A ransomware attack on the Committee for Public Counsel Services (CPCS), the agency overseeing public defenders in the US, has caused a major slowdown – disabling email systems, delaying some hearings, and holding up payments for the private attorneys who represent clients.
They are not alone, Jackson County Georgia also reported paying out $400,000 in ransom last week.
Following this, Allan Liska, Senior Solutions Architect (and ransomware expert) at Recorded Future commented below, on why government agencies are attractive targets for cybercriminals.

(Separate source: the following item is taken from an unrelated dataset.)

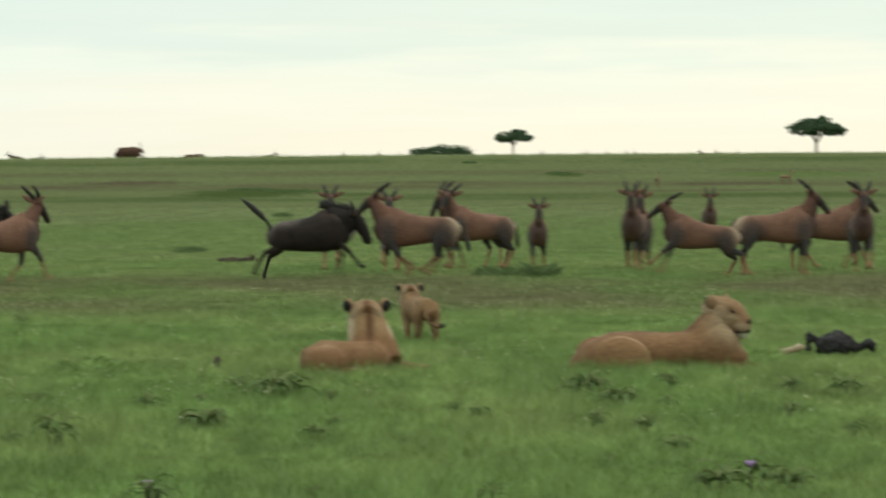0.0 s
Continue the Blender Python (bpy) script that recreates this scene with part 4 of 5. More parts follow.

Allan Liska, Senior Solutions Architect at Recorded Future:
“From library systems in South Carolina, to towns in Alaska, and even cities as big as Atlanta, local governments are being targeted for ransomware attacks. The public defender’s office in Boston is just the latest to report an attack, but they are not alone, Jackson County Georgia also reported paying out $400,000 in ransom this week. These ransomware attacks disrupt vital public services and, in some cases, can even put lives at risk. The worst part is that ransomware attacks against local governments are only going to increase in the coming year. Attackers behind ransomware campaigns know that local governments are the perfect storm of a target: limited security budget, overwhelmed IT/security staff and vital constituent services that need to be brought online as quickly as possible. The teams behind the Ryuk, BitPaymer and CrySIS ransomware are targeting local governments and they are much more sophisticated than other types of ransomware campaigns meaning they see more success, cause more destruction and are harder to stop.”